> _Work to be completed_: Copy out the line that contains "carried.location, carried.rotation_quaternion = m.translation, q", the line that contains "scene.view_settings.use_white_balance |= len(values)", and every line between them, exactly, and nothing else.

[Start Given records]

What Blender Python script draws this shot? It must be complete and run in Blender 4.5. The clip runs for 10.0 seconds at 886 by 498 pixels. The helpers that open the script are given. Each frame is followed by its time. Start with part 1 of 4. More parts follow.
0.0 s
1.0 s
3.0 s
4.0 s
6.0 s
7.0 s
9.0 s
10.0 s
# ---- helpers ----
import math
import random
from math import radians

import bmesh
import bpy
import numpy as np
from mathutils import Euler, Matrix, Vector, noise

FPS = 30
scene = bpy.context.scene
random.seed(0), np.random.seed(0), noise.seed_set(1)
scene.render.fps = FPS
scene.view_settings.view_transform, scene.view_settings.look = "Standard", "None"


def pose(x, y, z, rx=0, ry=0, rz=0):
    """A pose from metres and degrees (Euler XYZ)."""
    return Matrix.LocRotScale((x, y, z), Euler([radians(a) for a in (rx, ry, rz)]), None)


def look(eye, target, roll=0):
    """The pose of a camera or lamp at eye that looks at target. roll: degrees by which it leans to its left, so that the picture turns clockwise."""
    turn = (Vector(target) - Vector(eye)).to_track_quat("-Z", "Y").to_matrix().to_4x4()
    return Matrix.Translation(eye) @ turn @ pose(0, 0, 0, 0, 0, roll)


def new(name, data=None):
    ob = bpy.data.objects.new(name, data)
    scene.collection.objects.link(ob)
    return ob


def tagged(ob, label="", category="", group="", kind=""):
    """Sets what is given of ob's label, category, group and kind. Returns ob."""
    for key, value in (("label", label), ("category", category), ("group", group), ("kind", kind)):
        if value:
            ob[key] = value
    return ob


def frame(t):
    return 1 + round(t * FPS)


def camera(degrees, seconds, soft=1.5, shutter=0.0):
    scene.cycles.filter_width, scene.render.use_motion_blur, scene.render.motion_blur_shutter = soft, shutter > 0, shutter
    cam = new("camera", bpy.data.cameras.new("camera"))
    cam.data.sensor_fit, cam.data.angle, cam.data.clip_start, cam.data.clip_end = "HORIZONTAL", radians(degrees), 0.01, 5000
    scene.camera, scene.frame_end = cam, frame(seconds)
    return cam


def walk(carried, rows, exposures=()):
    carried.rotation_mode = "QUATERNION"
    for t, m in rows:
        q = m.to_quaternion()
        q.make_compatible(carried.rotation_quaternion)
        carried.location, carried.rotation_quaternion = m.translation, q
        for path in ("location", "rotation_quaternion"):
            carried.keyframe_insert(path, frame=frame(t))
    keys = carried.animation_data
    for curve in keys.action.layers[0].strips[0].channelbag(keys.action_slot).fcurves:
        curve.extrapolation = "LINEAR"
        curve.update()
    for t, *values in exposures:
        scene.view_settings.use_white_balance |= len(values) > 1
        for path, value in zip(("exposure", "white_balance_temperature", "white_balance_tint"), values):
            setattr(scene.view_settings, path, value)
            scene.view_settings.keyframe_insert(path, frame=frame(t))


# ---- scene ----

[End Given records]
[Start Given records]

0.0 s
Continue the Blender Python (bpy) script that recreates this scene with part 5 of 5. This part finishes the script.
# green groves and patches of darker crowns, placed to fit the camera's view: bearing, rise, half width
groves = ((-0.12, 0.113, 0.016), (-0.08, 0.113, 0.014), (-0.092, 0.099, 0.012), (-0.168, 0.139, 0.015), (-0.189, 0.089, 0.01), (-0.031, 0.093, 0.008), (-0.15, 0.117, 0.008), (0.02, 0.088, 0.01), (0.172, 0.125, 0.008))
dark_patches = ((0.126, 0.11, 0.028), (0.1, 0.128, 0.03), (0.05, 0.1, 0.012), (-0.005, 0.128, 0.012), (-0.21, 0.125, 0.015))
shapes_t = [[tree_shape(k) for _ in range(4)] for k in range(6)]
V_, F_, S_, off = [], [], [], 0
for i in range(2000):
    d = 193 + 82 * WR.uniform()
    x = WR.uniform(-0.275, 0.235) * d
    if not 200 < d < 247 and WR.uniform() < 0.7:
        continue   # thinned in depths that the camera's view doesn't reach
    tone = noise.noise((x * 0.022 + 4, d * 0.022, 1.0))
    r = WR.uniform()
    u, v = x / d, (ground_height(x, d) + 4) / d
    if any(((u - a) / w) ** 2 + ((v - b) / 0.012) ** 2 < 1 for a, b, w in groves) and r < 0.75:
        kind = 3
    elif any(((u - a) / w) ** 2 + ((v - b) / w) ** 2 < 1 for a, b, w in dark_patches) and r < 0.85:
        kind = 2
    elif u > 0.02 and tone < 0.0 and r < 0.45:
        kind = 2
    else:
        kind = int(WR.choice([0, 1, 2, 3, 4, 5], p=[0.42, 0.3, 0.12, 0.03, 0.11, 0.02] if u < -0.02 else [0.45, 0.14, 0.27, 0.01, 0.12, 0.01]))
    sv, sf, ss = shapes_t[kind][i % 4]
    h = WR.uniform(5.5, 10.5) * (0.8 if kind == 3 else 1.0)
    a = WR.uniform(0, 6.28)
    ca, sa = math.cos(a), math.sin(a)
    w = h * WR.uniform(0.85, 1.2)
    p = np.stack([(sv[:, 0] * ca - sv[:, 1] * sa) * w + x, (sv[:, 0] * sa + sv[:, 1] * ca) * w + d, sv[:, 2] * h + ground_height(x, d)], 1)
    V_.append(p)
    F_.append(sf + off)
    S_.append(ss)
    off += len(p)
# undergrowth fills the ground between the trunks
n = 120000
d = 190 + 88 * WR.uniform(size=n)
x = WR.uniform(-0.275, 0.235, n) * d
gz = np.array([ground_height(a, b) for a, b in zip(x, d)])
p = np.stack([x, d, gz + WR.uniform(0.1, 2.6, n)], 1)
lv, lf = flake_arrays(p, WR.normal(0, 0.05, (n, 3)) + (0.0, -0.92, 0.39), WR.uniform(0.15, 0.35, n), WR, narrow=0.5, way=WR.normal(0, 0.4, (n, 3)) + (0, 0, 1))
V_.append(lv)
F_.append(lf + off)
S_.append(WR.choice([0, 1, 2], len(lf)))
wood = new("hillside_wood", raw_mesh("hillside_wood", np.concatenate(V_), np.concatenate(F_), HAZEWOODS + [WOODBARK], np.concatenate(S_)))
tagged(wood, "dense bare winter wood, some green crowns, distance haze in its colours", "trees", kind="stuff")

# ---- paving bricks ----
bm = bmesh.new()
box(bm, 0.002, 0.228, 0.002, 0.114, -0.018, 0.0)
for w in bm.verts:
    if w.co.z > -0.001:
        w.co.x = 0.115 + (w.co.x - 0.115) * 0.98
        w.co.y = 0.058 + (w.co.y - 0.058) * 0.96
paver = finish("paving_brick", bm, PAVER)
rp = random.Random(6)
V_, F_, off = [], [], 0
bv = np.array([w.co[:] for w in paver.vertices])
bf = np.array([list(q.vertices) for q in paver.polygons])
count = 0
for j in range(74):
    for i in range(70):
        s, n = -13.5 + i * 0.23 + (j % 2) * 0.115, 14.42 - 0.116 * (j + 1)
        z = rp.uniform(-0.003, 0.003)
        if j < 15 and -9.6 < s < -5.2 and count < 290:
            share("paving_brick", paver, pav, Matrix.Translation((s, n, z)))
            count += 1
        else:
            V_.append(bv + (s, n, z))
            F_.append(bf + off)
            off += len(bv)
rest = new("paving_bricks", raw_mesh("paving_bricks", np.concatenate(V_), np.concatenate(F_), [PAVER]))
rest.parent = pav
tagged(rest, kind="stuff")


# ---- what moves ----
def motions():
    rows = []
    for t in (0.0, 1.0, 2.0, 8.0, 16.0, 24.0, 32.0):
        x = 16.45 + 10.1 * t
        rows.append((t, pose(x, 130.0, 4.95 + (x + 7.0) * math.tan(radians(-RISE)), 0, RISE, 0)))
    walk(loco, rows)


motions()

[End Given records]

> _Right answer_:
        carried.location, carried.rotation_quaternion = m.translation, q
        for path in ("location", "rotation_quaternion"):
            carried.keyframe_insert(path, frame=frame(t))
    keys = carried.animation_data
    for curve in keys.action.layers[0].strips[0].channelbag(keys.action_slot).fcurves:
        curve.extrapolation = "LINEAR"
        curve.update()
    for t, *values in exposures:
        scene.view_settings.use_white_balance |= len(values) > 1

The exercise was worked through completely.